>>>>

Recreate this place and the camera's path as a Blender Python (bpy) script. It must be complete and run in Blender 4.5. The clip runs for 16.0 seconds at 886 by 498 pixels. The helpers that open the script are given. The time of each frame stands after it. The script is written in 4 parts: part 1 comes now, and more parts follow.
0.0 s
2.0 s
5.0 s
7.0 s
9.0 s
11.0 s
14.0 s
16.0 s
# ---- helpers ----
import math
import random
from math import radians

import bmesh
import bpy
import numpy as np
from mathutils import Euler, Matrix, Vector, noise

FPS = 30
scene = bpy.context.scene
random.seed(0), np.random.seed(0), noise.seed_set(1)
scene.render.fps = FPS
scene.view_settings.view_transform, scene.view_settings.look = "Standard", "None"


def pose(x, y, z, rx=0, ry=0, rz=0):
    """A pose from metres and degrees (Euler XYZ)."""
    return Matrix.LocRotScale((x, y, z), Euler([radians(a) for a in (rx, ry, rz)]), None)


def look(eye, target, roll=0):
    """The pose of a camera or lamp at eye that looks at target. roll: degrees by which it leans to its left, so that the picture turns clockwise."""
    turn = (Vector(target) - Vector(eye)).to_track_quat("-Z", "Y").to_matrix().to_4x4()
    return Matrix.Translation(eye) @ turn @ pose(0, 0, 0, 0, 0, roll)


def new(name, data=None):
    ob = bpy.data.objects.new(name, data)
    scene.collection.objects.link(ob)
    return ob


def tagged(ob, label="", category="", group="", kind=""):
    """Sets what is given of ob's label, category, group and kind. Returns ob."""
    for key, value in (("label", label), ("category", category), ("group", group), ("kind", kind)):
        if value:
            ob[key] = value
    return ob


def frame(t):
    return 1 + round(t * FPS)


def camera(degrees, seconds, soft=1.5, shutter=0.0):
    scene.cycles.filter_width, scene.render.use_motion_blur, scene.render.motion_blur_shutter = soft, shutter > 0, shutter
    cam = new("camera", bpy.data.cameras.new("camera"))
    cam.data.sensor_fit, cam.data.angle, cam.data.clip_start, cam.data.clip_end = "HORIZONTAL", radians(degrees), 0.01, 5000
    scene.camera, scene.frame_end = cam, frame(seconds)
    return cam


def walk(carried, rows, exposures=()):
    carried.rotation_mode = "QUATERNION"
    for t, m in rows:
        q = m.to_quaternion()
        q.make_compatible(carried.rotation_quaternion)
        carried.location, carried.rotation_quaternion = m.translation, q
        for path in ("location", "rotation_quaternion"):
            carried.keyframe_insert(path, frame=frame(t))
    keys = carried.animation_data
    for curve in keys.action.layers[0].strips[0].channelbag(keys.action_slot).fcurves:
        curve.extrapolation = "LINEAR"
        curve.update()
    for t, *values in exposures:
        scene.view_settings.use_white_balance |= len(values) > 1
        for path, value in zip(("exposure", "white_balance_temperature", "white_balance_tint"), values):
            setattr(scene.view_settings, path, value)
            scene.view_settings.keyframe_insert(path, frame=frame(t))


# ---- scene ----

<<<<
>>>>

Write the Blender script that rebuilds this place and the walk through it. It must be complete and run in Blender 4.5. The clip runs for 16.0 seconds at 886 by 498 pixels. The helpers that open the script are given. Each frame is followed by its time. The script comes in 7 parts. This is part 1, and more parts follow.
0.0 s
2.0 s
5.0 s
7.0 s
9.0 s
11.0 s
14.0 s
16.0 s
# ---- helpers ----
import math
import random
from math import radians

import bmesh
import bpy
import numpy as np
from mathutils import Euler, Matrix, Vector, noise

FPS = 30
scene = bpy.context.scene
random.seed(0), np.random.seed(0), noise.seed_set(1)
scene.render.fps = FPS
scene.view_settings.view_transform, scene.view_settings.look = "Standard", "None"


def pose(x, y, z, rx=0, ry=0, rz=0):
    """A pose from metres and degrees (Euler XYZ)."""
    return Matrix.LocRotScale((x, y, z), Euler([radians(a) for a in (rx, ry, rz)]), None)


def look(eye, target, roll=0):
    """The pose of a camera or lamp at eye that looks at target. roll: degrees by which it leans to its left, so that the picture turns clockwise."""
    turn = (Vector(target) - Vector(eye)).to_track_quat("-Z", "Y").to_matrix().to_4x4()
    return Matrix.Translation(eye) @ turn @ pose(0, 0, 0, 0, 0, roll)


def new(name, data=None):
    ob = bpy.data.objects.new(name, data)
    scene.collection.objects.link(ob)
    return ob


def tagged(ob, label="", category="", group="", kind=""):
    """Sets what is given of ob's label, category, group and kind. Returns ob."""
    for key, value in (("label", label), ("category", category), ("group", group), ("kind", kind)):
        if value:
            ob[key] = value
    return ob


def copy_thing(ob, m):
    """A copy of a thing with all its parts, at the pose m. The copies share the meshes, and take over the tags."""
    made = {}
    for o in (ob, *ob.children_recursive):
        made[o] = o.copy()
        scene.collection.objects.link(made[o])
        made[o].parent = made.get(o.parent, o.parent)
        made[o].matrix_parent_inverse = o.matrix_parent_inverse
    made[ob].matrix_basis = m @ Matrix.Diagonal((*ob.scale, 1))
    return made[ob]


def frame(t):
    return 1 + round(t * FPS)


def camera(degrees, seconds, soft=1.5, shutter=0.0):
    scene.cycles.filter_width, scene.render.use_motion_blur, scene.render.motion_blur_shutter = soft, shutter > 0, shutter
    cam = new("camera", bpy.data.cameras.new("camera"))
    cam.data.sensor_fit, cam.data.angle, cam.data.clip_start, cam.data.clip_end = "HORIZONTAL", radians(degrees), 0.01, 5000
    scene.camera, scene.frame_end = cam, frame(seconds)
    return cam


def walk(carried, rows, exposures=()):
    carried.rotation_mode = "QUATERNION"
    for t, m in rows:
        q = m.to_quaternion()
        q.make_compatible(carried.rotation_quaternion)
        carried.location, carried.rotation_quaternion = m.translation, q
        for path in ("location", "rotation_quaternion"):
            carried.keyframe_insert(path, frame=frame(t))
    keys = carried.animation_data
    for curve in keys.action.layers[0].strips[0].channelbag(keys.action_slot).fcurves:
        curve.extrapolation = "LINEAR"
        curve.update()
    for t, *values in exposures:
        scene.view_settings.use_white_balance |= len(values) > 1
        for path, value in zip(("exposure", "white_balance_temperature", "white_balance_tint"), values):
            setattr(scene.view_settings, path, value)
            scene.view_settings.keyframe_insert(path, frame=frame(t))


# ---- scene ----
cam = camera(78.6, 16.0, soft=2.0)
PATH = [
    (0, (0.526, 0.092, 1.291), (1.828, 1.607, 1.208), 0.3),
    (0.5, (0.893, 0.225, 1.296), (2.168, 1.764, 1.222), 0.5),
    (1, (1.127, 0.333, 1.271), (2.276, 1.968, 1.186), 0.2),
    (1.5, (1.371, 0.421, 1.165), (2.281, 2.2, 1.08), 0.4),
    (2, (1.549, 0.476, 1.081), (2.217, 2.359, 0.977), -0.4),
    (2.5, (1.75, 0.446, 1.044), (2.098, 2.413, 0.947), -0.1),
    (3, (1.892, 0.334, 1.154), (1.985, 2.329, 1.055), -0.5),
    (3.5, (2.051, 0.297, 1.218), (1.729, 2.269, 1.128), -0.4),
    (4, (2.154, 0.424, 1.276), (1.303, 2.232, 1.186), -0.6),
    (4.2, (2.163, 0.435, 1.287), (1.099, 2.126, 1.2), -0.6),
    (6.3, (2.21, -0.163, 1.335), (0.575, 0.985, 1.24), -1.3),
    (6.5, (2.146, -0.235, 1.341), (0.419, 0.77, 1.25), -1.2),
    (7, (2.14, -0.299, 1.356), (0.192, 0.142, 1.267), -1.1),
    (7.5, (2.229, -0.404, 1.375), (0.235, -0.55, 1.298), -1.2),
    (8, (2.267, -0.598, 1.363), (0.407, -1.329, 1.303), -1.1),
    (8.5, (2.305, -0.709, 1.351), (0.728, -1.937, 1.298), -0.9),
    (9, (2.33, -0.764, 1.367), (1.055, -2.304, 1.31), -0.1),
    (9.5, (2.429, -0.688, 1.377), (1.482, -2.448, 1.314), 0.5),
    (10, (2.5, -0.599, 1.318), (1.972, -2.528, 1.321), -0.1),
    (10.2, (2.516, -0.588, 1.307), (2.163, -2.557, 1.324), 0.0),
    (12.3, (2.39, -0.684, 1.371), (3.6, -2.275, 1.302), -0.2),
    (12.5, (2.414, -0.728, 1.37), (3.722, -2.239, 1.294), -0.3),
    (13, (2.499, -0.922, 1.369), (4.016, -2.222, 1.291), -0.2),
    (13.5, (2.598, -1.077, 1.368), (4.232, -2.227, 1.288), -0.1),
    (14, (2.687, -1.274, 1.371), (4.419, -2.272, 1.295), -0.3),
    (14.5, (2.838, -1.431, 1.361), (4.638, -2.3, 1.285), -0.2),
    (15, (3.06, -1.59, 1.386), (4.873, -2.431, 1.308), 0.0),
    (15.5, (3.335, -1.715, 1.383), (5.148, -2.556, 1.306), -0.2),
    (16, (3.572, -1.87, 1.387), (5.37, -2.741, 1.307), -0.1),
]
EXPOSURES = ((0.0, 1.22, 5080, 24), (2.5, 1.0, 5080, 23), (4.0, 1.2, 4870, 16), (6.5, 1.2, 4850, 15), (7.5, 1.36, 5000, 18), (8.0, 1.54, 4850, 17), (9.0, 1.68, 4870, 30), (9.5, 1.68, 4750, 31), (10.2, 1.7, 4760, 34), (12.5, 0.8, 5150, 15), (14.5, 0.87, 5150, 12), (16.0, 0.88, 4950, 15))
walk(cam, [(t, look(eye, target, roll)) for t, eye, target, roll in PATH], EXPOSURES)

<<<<
>>>>

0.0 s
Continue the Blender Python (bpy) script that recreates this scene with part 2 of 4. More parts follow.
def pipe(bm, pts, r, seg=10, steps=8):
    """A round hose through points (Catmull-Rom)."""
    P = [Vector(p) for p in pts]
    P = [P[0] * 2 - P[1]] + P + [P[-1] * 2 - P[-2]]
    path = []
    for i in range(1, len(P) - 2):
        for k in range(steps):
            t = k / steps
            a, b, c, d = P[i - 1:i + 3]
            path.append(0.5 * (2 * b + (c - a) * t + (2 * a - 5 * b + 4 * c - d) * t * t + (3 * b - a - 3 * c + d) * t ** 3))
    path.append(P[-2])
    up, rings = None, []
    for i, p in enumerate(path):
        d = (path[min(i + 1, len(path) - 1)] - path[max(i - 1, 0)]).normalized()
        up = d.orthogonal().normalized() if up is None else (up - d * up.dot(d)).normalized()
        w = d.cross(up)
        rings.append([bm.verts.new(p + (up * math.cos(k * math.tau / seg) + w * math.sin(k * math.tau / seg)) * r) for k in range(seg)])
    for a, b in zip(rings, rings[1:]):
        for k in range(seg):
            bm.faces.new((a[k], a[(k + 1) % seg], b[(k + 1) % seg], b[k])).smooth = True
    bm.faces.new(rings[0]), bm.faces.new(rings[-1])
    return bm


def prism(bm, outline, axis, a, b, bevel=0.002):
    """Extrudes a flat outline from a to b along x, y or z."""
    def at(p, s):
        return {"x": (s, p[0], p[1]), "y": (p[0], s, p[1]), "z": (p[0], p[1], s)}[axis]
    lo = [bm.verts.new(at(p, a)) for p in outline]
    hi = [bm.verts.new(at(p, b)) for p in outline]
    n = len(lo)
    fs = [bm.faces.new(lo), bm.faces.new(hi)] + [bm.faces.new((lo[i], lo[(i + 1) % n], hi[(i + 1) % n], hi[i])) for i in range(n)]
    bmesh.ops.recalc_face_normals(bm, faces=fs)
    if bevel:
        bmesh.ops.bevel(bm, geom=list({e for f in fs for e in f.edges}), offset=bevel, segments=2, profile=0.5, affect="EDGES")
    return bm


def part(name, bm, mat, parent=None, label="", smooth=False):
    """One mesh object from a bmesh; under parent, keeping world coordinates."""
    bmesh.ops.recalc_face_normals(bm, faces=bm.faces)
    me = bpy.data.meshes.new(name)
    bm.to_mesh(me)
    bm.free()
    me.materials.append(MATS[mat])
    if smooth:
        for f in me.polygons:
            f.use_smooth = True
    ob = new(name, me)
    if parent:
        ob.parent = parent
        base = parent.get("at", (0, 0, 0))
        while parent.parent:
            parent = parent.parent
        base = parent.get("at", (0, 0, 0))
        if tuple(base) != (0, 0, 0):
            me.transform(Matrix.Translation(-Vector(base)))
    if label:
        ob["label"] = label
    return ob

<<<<

**Exercise objective**
Return each line with "complete".

**Answer to this exercise**
Recreate this place and the camera's path as a Blender Python (bpy) script. It must be complete and run in Blender 4.5. The clip runs for 16.0 seconds at 886 by 498 pixels. The helpers that open the script are given. The time of each frame stands after it. The script is written in 4 parts: part 1 comes now, and more parts follow.
Write the Blender script that rebuilds this place and the walk through it. It must be complete and run in Blender 4.5. The clip runs for 16.0 seconds at 886 by 498 pixels. The helpers that open the script are given. Each frame is followed by its time. The script comes in 7 parts. This is part 1, and more parts follow.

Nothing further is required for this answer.